With the beginning of this volume, it's been 12 years, when Zola re-kidnaps Ian, sics his daughter Jet Black against the Phrox and begins the final stages of his Master Plan to Conquer Earth. We see an internal debate between the characters on whether Cap rescued or kidnapped Ian. We see Cap try to turn Jet Black against her father. We see Zola try to turn Ian against Cap. Sharon Carter shows up with a stunning revelation. Then Zola's city turns into a flying battle station and heads back through the dimensional tunnel to Earth, with all the characters involved in some level of mayhem all over the place.

I won't spoil what happens, but overall it was an interesting story. I see that Remender was raising an interesting moral question (kidnapping vs. rescue?), putting Cap's moral paradigm to the test (especially in "debates" with Ian and Jet Black). He also, for some reason, really enjoyed beating the crap out of Steve Rogers, who looked like 180 pounds of ground chuck through most of this volume.

I didn't care much for that latter part -- frankly, it was disgusting -- but I did enjoy the moral questions. OTOH, there were some glaring flaws that kept this story from being a classic.

For one thing, characters kept changing sides a little too easily. It was simply implausible that characters could reject their upbringing in response to verbal challenge, and then re-adopt it just as easily. And the ending employed Captain America Cliche #1 regarding Sharon Carter, which made me grimace involuntarily as I breathed the words "not again."

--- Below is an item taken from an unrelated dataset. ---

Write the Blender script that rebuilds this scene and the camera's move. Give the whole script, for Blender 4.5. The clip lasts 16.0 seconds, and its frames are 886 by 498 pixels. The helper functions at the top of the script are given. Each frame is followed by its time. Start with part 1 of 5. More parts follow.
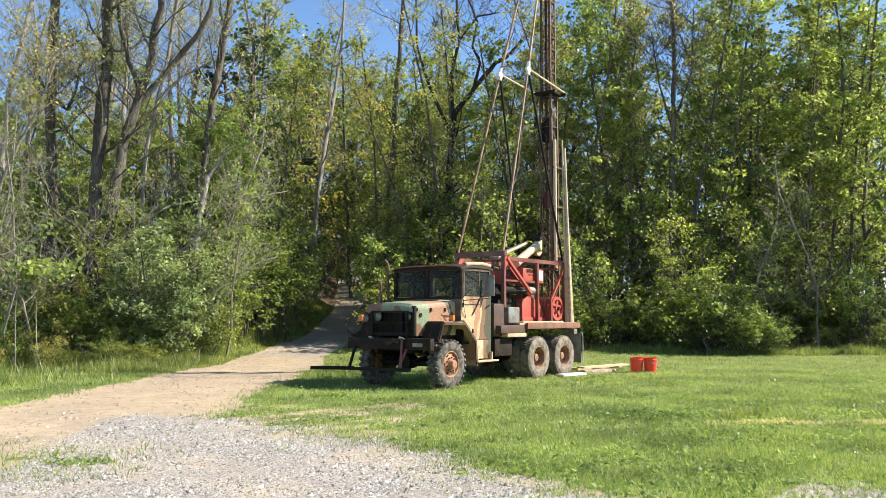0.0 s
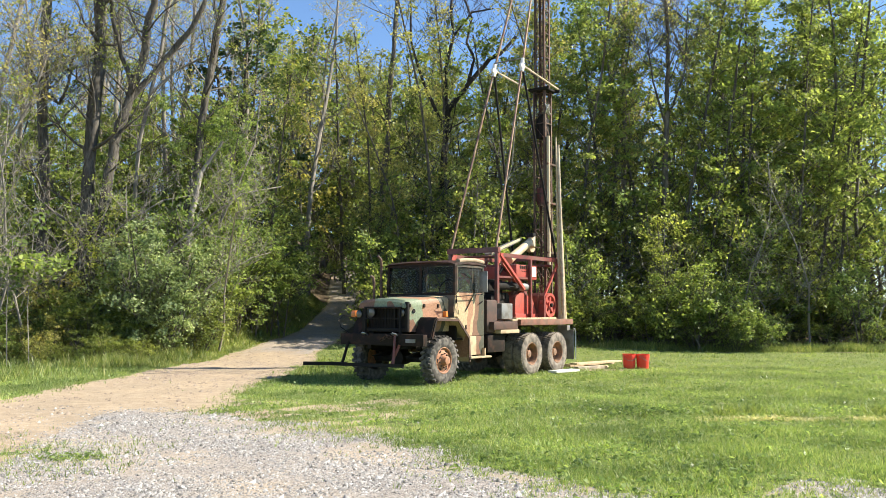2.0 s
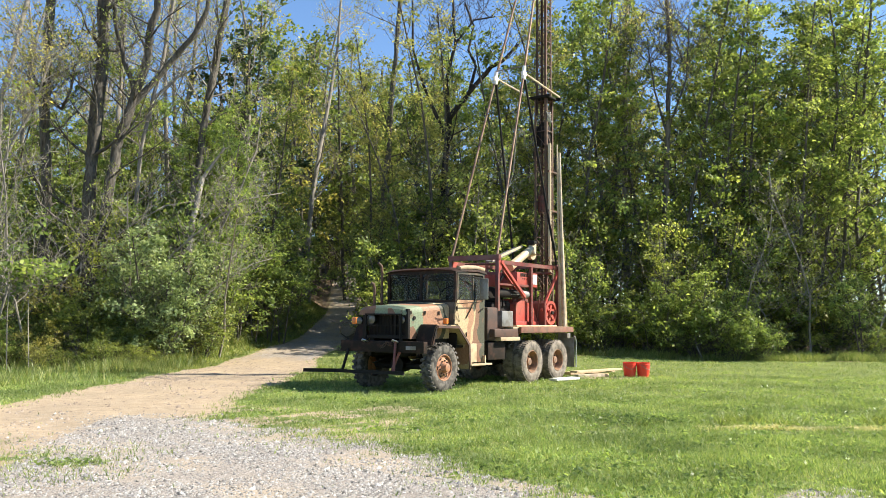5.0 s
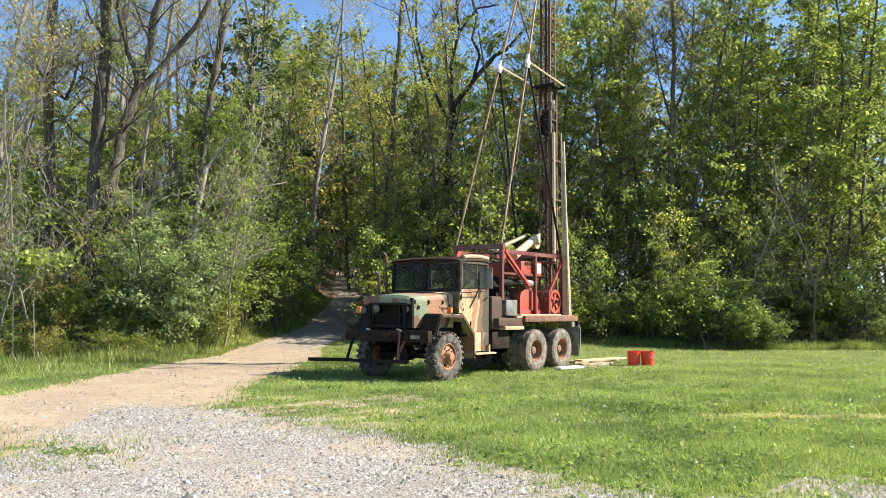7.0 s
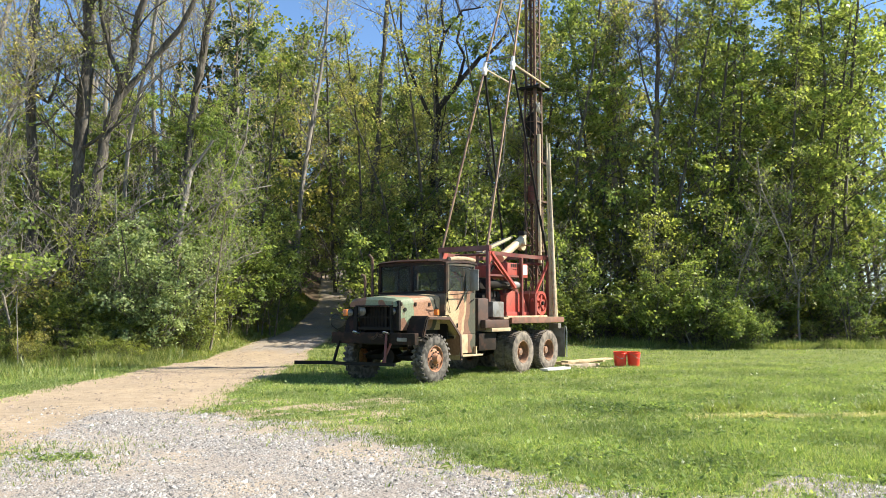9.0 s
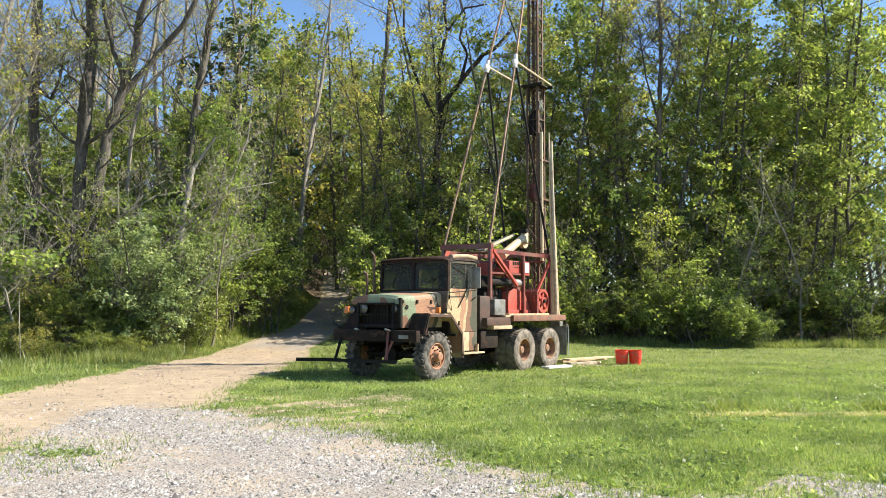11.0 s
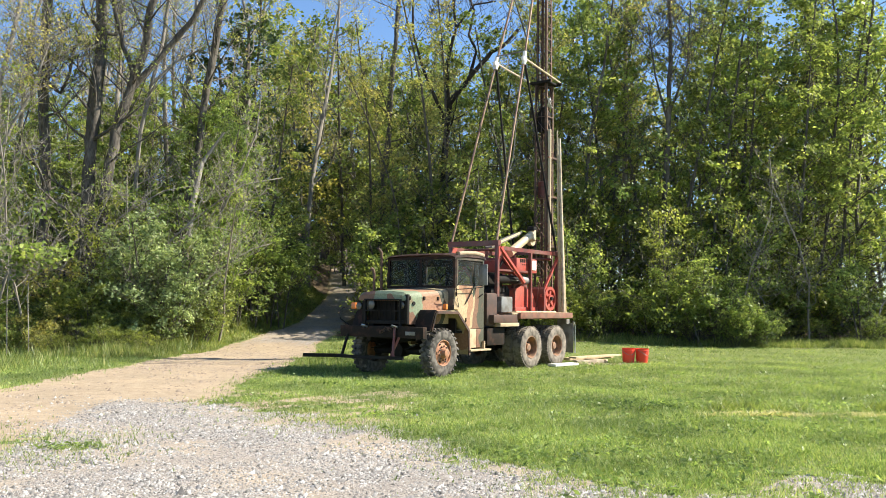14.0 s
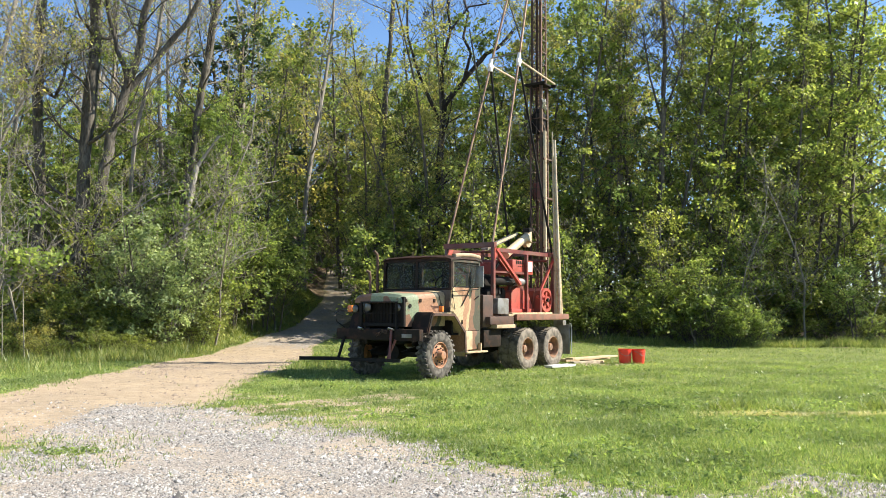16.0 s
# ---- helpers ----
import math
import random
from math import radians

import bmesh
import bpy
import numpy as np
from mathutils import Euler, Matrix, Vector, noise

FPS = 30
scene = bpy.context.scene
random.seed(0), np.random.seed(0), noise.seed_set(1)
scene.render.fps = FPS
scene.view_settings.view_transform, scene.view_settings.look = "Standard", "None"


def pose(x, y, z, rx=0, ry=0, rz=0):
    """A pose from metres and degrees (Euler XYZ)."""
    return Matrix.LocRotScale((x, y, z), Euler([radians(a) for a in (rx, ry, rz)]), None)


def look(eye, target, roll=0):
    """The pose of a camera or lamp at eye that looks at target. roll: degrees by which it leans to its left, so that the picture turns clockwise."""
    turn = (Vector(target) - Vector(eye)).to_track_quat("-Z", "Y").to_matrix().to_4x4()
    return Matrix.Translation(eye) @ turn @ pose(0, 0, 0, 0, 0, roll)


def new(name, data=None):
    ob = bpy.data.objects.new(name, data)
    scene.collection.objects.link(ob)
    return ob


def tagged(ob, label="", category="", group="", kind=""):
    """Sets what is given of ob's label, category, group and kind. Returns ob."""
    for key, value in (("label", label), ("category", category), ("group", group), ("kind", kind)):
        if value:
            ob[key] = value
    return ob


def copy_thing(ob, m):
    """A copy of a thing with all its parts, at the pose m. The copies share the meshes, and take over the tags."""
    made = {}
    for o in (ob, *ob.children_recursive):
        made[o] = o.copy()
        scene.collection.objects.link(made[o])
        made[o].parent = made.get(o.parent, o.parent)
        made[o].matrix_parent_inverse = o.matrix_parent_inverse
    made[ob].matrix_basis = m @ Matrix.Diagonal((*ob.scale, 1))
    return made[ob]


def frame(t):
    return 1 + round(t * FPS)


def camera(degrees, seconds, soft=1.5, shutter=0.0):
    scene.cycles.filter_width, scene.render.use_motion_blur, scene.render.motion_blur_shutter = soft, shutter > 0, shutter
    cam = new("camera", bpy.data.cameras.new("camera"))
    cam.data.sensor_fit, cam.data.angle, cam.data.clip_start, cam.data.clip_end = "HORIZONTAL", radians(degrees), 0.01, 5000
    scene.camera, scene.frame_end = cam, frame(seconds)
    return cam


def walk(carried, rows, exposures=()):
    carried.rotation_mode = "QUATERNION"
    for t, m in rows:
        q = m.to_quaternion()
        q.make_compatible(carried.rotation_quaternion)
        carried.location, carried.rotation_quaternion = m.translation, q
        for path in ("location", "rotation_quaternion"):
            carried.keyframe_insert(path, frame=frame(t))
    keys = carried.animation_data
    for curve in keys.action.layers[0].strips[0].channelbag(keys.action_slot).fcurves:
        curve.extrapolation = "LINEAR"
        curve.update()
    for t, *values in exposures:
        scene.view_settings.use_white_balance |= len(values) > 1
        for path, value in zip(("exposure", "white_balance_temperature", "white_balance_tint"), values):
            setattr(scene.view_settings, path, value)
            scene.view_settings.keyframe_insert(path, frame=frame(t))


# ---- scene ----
cam = camera(55.19, 16.0, soft=0.8)
# seconds, place, pitch, yaw, roll in degrees: a phone held by hand
PATH = [
    (0, 0.0, 0.0, 1.6, 4.514, -0.000, -0.000),
    (0.5, 0.0, 0.0, 1.6, 4.431, 0.123, 0.052),
    (1, 0.0, 0.0, 1.6, 4.329, 0.032, 0.080),
    (1.5, 0.0, 0.0, 1.6, 4.302, -0.173, 0.109),
    (2, 0.0, 0.0, 1.6, 4.253, -0.451, 0.177),
    (2.5, 0.0, 0.0, 1.6, 4.248, -0.657, 0.246),
    (3, 0.0, 0.0, 1.6, 4.463, -0.817, 0.316),
    (3.5, 0.0, 0.0, 1.6, 4.815, -0.692, 0.091),
    (4, 0.0, 0.0, 1.6, 4.943, -0.685, 0.293),
    (6.5, 0.0, 0.0, 1.6, 4.145, -0.096, 0.442),
    (7, 0.0, 0.0, 1.6, 4.002, -0.120, 0.358),
    (7.5, 0.0, 0.0, 1.6, 3.864, -0.509, 0.766),
    (8, 0.0, 0.0, 1.6, 3.856, -1.021, 0.987),
    (8.5, 0.0, 0.0, 1.6, 4.059, -1.155, 0.293),
    (9, 0.0, 0.0, 1.6, 4.146, -1.055, -0.042),
    (11.5, 0.0, 0.0, 1.6, 3.827, -0.783, 0.322),
    (12, 0.0, 0.0, 1.6, 3.580, -0.455, 0.349),
    (12.5, 0.0, 0.0, 1.6, 3.371, -0.403, 0.461),
    (13, 0.0, 0.0, 1.6, 3.190, -0.545, 0.326),
    (13.5, 0.0, 0.0, 1.6, 3.358, -0.591, 0.358),
    (14, 0.0, 0.0, 1.6, 3.762, -0.428, 0.656),
    (14.5, 0.0, 0.0, 1.6, 3.944, -0.340, 0.708),
    (15, 0.0, 0.0, 1.6, 3.855, -0.313, 0.486),
    (15.5, 0.0, 0.0, 1.6, 3.851, -0.412, 0.371),
    (16, 0.0, 0.0, 1.6, 3.908, -0.705, 0.251),
]
walk(cam, [(t, Matrix.Translation((x, y, z)) @ pose(0, 0, 0, 0, 0, yaw) @ pose(0, 0, 0, 90 + pitch, 0, 0) @ pose(0, 0, 0, 0, 0, roll))
           for t, x, y, z, pitch, yaw, roll in PATH])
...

I should also mention that I'm usually a JRJR fan, but he didn't seem to be giving 100 percent here. Often the Phrox just looked like blobs with hats, and backgrounds were sketchy at best. Some figures were simply out of proportion. There's a lot of energy here, but not a lot of patience, with only the broken-nosed, torn-uniform, bleeding-from-everywhere Cap getting the artist's full attention (which, as noted, was not terribly pleasant).

The upshot is that "Dimension Z" shot for an epic feel, and missed. But points for trying, even if the results were only hit-and-miss.